In intraday, traders take fewer trades compared to scalping, but still involve multiple trades per day.
To summarize, in scalping, traders try their best to make numerous quick profits, while in intraday trading, they try to capture larger price moves over a day.
Traders can use both scalping and intraday strategies based on the trend of the market and stock.
Methodology and indicators used in scalping
In order to capture small price movements in financial markets, scalpers use the following indicators and methods to trade.
Scalpers prefer to trade highly liquid markets with tight bid-ask spreads, such as major currency pairs in Forex or large-cap stocks. High liquidity helps scalpers to execute trades quickly at a desired price.
Based on their scalping strategy, scalpers rely purely on technical indicators. Most popular technical indicators used are moving averages, Bollinger bands and RSI.
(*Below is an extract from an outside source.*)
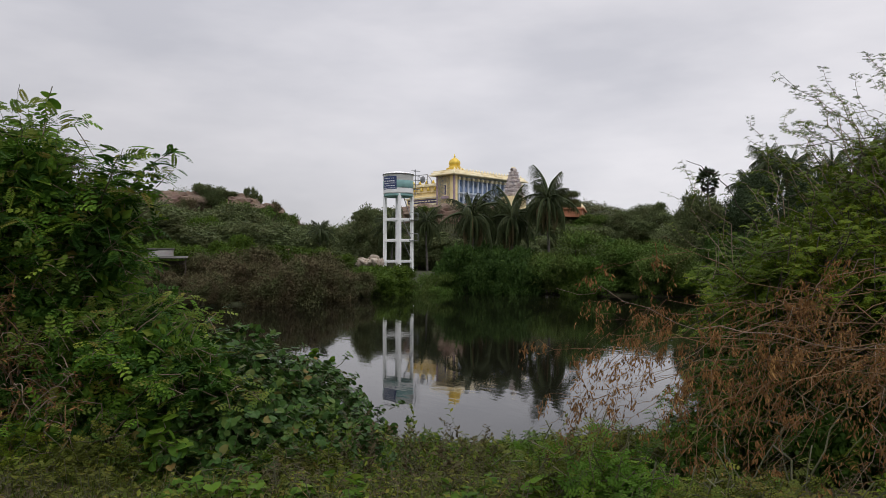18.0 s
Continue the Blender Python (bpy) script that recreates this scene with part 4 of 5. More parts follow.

Moving averages help scalpers to identify trends and potential entry/exit points. RSI measures the speed or momentum of the stock or financial security to identify overbought or oversold conditions.
Bollinger Band and channel is used to identify volatility and potential reversal points.
In addition to technical indicators following parameters are considered for effective scalping in the financial market.
High speed execution: Scalpers prefer high speed trading platforms to ensure their orders are executed accurately at desired price.
Risk Management: Tight stop losses are used by scalpers to limit losses and manage risk. They also fix their daily stop loss limit as high volumes of trades can accumulate small losses if not managed properly.
News and Economic Date: Economic data release and news could cause sudden price movement . This helps scalpers to book quick profit out of the volatility created.
Scalpers require intense discipline and concentration to get high level accurately with perfect risk to reward trade. They used to have proper planning to avoid emotional decisions.